FROM INFORMATION_SCHEMA.Table_Constraints c

WHERE c.table_schema = @Schema1

AND c.table_name = @Table1

AND c.constraint_type = 'PRIMARY KEY'

GROUP BY constraint_name

The only thing left is figuring out all the changes in the fields. The table Information_Schema.Columns is used to dynamically get all the columns for the tables. For each column, a CASE statement is built. When the two columns are equal it simply concatenates the delimiter to the string and if they are not equal, then it concatenates the name of the column and the delimiter. At this time, it does not give the values from each table, but that will be added to this statement, with changes only to the string and not the logic. Note a couple things when stringing @Changes. In order to handle all data types and nulls, the columns are converted to varchar and set to '' if null. Also note that in my example, I have excluded some column names that may appear in my tables that I am not worried about changing. The load dates and times are expected to be different from yesterday and today, so no point checking those and I do not want to know if someone's age changed because today is their birthday. If the Birthdate is changed, then I will pick that up. This is completely optional for this logic to work.

SELECT @Changes =

stuff( ( select '+ case when isnull(convert(varchar,A.' + c1.column_name +

'),'''') = isnull(convert(varchar,B.' + c1.column_name +

'),'''') then ''~'' else ''' + c1.column_name + '~'' end '

from information_schema.columns c1

where c1.column_name not in ('LOAD_DTTM','LASTUPDDTTM','DW_LOAD_DTTM','UW_LOAD_DTTM','AGE')

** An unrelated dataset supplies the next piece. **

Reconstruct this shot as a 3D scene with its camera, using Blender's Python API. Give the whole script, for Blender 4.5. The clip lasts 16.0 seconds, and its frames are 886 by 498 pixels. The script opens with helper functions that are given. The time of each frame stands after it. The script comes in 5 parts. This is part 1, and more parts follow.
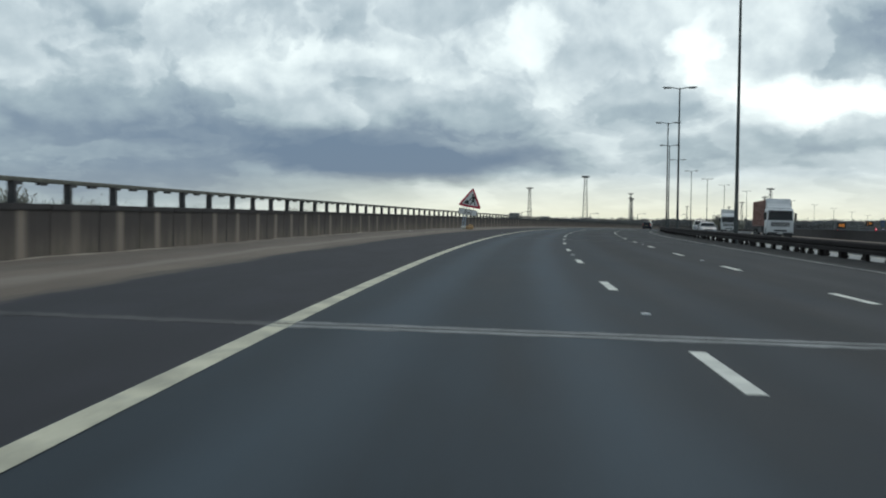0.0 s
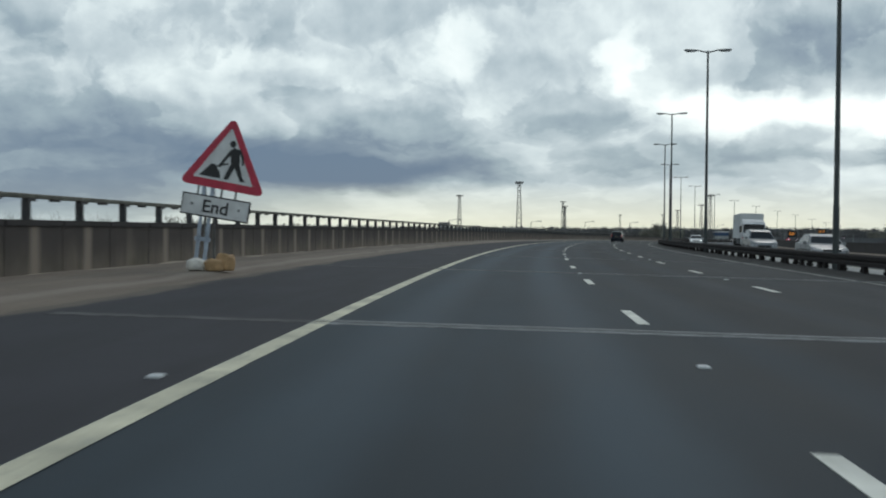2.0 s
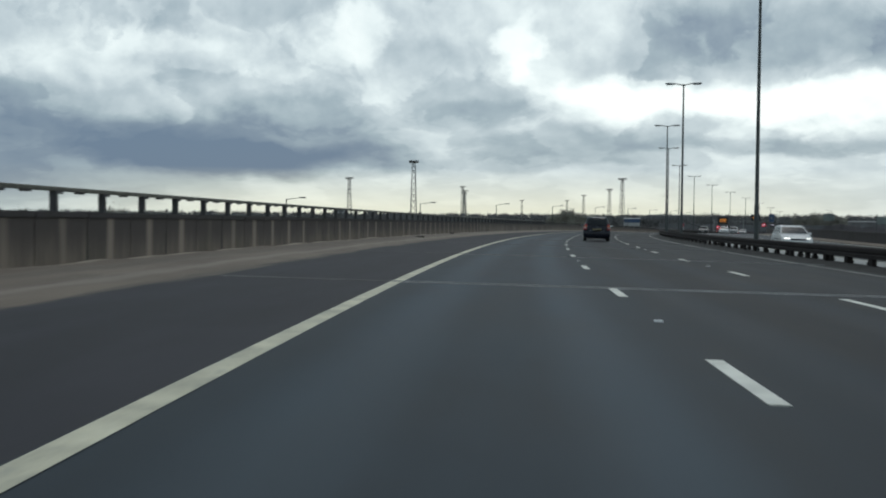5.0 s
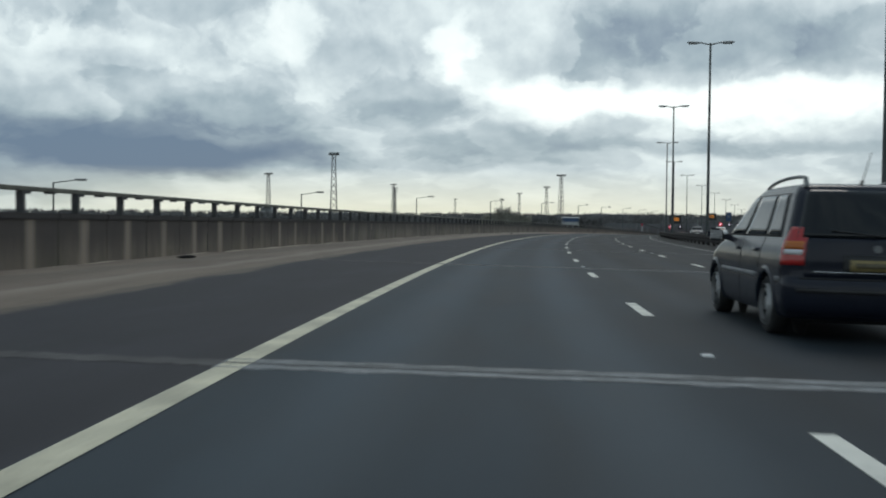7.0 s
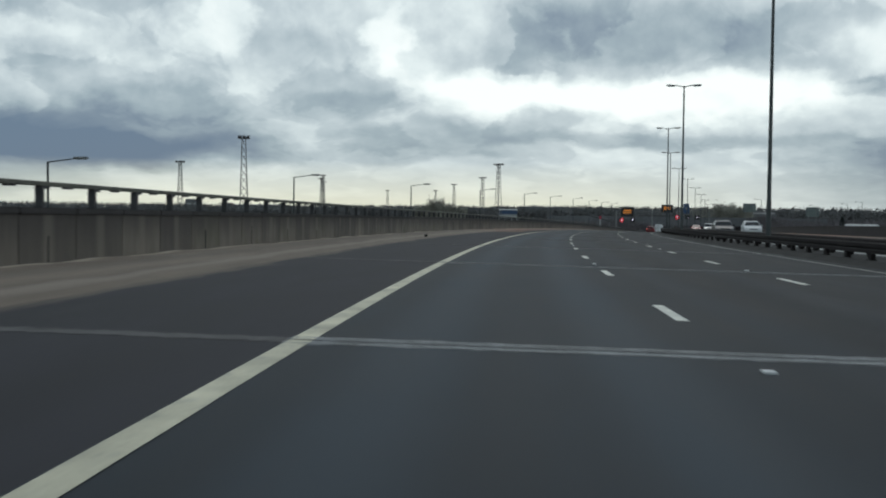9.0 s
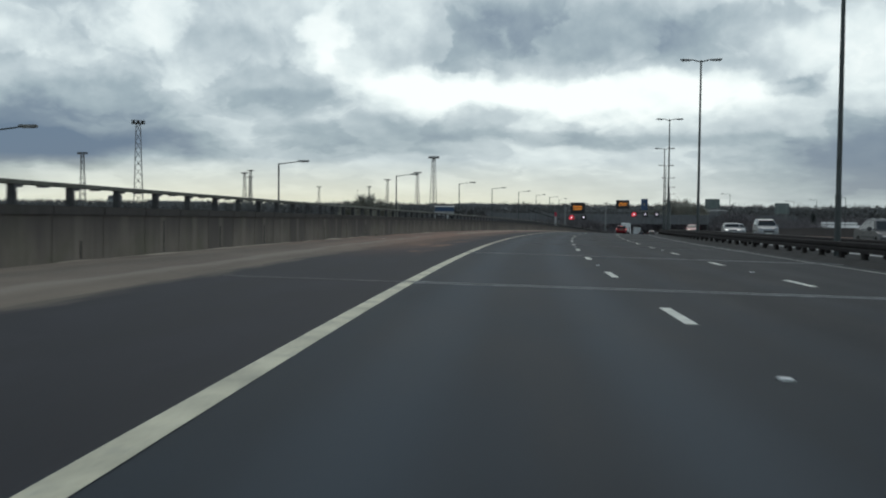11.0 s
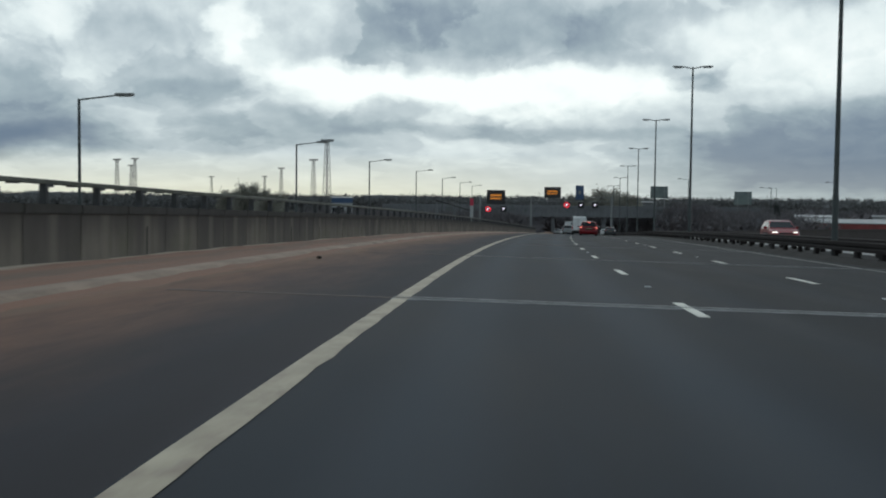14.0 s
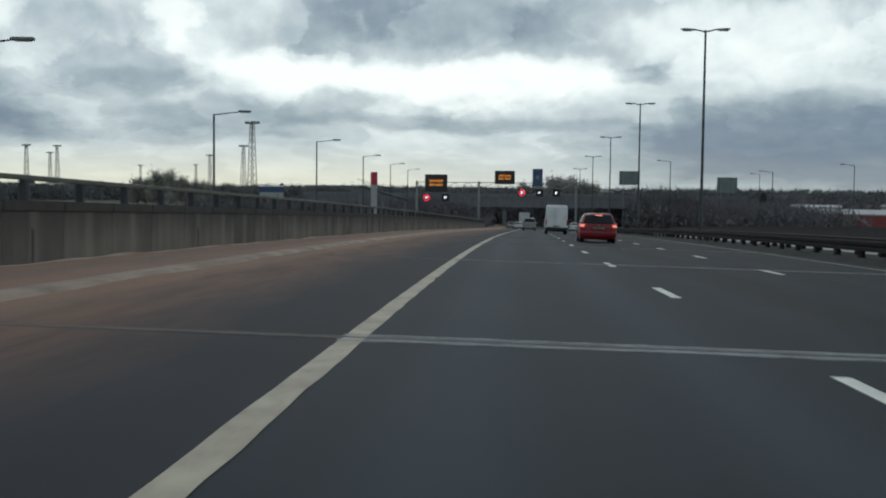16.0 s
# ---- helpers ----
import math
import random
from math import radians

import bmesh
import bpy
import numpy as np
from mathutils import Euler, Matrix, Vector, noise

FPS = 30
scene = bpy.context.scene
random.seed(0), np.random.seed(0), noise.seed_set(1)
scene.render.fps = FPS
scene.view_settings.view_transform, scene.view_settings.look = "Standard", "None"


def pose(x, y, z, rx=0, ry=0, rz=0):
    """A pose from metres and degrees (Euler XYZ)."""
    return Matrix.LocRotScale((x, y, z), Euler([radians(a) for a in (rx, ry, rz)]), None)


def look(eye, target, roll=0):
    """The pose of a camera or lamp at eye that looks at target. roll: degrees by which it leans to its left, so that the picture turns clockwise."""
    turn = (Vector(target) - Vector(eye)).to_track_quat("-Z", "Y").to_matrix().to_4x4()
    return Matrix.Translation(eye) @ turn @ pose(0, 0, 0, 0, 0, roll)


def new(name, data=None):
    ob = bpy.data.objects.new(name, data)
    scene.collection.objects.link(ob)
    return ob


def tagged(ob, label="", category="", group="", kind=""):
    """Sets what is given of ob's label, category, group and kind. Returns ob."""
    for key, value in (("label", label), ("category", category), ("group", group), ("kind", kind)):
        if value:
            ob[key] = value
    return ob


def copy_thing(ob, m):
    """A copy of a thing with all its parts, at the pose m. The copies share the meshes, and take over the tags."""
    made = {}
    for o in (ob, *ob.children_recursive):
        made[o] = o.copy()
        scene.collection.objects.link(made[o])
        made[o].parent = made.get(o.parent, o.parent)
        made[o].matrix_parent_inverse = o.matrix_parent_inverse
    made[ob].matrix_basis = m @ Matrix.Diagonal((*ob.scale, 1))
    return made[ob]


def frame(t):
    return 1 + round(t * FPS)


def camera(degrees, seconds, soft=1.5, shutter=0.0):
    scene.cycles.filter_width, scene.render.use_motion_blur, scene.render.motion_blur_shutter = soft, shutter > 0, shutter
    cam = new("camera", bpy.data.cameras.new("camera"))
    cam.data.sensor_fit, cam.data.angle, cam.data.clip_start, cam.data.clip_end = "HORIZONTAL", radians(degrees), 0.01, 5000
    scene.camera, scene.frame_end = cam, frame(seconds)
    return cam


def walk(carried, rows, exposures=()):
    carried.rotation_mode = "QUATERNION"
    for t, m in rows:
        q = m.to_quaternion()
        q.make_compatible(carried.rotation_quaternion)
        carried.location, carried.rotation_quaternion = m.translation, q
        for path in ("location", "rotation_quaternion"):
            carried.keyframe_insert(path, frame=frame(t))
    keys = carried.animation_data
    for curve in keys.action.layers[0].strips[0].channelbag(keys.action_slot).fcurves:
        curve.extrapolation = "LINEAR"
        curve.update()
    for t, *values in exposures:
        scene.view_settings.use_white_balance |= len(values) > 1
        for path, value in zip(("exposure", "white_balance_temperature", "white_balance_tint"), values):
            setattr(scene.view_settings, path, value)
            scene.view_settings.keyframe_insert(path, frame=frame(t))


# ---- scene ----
# ---- camera ----
cam = camera(47.4, 16.0, soft=2.0, shutter=0.12)
ROLL0, ROLL1 = -0.39, -0.63
PATH = [
    (0.0, 2.045, 0.000, 1.037, 88.22, 3.11),
    (0.5, 2.186, 14.241, 1.075, 88.58, 2.15),
    (1.0, 2.599, 28.510, 1.098, 88.27, 1.05),
    (1.5, 3.274, 42.803, 1.106, 88.22, 0.18),
    (2.0, 4.205, 57.116, 1.097, 88.80, -0.83),
    (2.5, 5.360, 71.450, 1.075, 88.53, -1.76),
    (3.0, 6.759, 85.803, 1.040, 88.26, -2.60),
    (3.5, 8.402, 100.172, 0.995, 88.15, -3.54),
    (4.0, 10.291, 114.551, 0.939, 88.24, -4.53),
    (4.5, 12.439, 128.870, 0.871, 88.15, -5.53),
    (5.0, 14.810, 143.064, 0.793, 88.07, -6.52),
    (5.5, 17.399, 157.130, 0.705, 87.98, -7.50),
    (6.0, 20.200, 171.064, 0.608, 87.89, -8.48),
    (6.5, 23.209, 184.865, 0.501, 87.80, -9.45),
    (7.0, 26.390, 198.533, 0.388, 88.06, -10.27),
    (7.5, 29.756, 212.055, 0.272, 87.80, -11.20),
    (8.0, 33.297, 225.410, 0.152, 87.73, -12.06),
    (8.5, 37.008, 238.597, 0.027, 87.70, -12.93),
    (9.0, 40.874, 251.616, -0.101, 87.68, -13.93),
    (9.5, 44.999, 264.502, -0.235, 87.65, -14.81),
    (10.0, 49.331, 277.333, -0.374, 87.63, -15.69),
    (10.5, 53.868, 290.104, -0.519, 87.60, -16.57),
    (11.0, 58.613, 302.813, -0.673, 87.57, -17.44),
    (11.5, 63.569, 315.455, -0.839, 87.54, -18.31),
    (12.0, 68.629, 327.999, -1.015, 87.38, -19.10),
    (12.5, 73.833, 340.359, -1.200, 87.35, -19.99),
    (13.0, 79.195, 352.526, -1.396, 87.26, -20.87),
    (13.5, 84.672, 364.512, -1.601, 87.55, -21.65),
    (14.0, 90.268, 376.317, -1.815, 87.21, -22.53),
    (14.5, 95.957, 387.970, -2.040, 87.11, -23.28),
    (15.0, 101.827, 399.464, -2.275, 87.25, -24.15),
    (15.5, 107.824, 410.821, -2.530, 87.05, -24.87),
    (16.0, 113.897, 422.063, -2.804, 86.73, -25.53),
]
walk(cam, [(t, pose(x, y, z, rx, ROLL0 + (ROLL1 - ROLL0) * t / 16.0 - 0.3 * max(0.0, 1 - 2 * t), rz)) for t, x, y, z, rx, rz in PATH],
     [(0.0, 0.10), (1.0, 0.09), (2.0, 0.01), (8.0, 0.02), (9.0, -0.06), (12.5, -0.07), (16.0, -0.06)])

# ---- world and sun ----
# cloud masses: azimuth (left positive) and elevation in degrees, half sizes, tone
CLOUDS = [
    (19.0, 5.6, 10.0, 1.7, -0.20), (4.5, 3.9, 9.0, 1.5, -0.40), (20.0, 2.7, 15.0, 2.6, -0.40), (23.0, 9.4, 8.0, 2.2, -0.08),
    (10.5, 9.4, 4.2, 0.9, 0.12), (3.0, 7.5, 2.4, 1.0, 0.07), (-1.8, 10.2, 2.0, 1.6, 0.20), (1.0, 9.0, 5.5, 2.2, -0.03),
    (-6.0, 8.2, 3.4, 1.6, -0.07), (-11.5, 9.2, 1.3, 1.9, 0.22), (-16.5, 6.5, 4.6, 1.3, 0.42), (-27.0, 6.1, 8.5, 1.2, 0.46),
    (-24.5, 9.7, 8.5, 2.0, -0.25), (-36.5, 6.6, 2.0, 0.5, -0.22), (-47.0, 2.6, 13.0, 2.6, -0.50), (-42.0, 8.4, 7.5, 2.0, 0.30),
    (-26.0, 3.9, 9.5, 0.55, -0.20), (-13.0, 4.1, 5.0, 0.8, -0.18), (-8.0, 5.8, 3.2, 0.9, -0.14),
    (2.5, 2.9, 7.5, 1.0, -0.34), (-11.0, 3.0, 6.0, 0.55, -0.16), (1.5, 5.6, 4.0, 1.2, -0.12),
]
world = bpy.data.worlds.new("sky")
scene.world = world
world.use_nodes = True
wt = world.node_tree
wt.nodes.clear()


def wmath(op, a, b=None, c=None):
    n = wt.nodes.new("ShaderNodeMath")
    n.operation = op
    for i, v in enumerate((a, b, c)):
        if v is None:
            continue
        if isinstance(v, (int, float)):
            n.inputs[i].default_value = v
        else:
            wt.links.new(v, n.inputs[i])
    return n.outputs[0]


def wnoise(vec, scale, detail, rough):
    n = wt.nodes.new("ShaderNodeTexNoise")
    n.inputs["Scale"].default_value = scale
    n.inputs["Detail"].default_value = detail
    n.inputs["Roughness"].default_value = rough
    wt.links.new(vec, n.inputs["Vector"])
    return n.outputs["Fac"]


def wvec(a, b, c):
    n = wt.nodes.new("ShaderNodeCombineXYZ")
    for i, v in enumerate((a, b, c)):
        if isinstance(v, (int, float)):
            n.inputs[i].default_value = v
        else:
            wt.links.new(v, n.inputs[i])
    return n.outputs[0]


tc = wt.nodes.new("ShaderNodeTexCoord")
sep = wt.nodes.new("ShaderNodeSeparateXYZ")
wt.links.new(tc.outputs["Generated"], sep.inputs[0])
sx, sy, sz = sep.outputs
azim = wmath("MULTIPLY", wmath("ARCTAN2", wmath("MULTIPLY", sx, -1.0), sy), 57.2958)
elev = wmath("MULTIPLY", wmath("ARCSINE", sz), 57.2958)
flat = wmath("MULTIPLY", wmath("LOGARITHM", wmath("MAXIMUM", wmath("ADD", elev, 2.5), 0.4), 2.718), 4.2)
base_v = wvec(wmath("MULTIPLY", azim, 0.26), flat, 3.0)
rise_k = wt.nodes.new("ShaderNodeMapRange")
rise_k.inputs["From Min"].default_value, rise_k.inputs["From Max"].default_value = 1.0, 8.0
rise_k.inputs["To Min"].default_value, rise_k.inputs["To Max"].default_value = 0.45, 1.0
wt.links.new(elev, rise_k.inputs["Value"])
lumps = rise_k.outputs[0]
warp_a = wmath("MULTIPLY", wmath("SUBTRACT", wnoise(base_v, 0.8, 7, 0.52), 0.5), 9.0)
warp_e = wmath("MULTIPLY", wmath("MULTIPLY", wmath("SUBTRACT", wnoise(wvec(wmath("MULTIPLY", azim, 0.34), flat, 9.0), 0.8, 7, 0.52), 0.5), 3.4), lumps)
az2, el2 = wmath("ADD", azim, warp_a), wmath("ADD", elev, warp_e)
tone = wmath("ADD", wmath("MULTIPLY", wmath("SUBTRACT", wnoise(base_v, 0.5, 4, 0.42), 0.5), 0.25), 0.675)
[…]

and c1.table_schema = c2.table_schema

and c1.table_name = c2.table_name for xml path('') )

, 1,1,'')

FROM information_schema.columns c2

WHERE table_schema = @Schema1 and table_name = @Table1

GROUP BY c2.table_schema, table_name

That's it! Piece all this together and clean it up and you can find out what fields changed when comparing any two tables.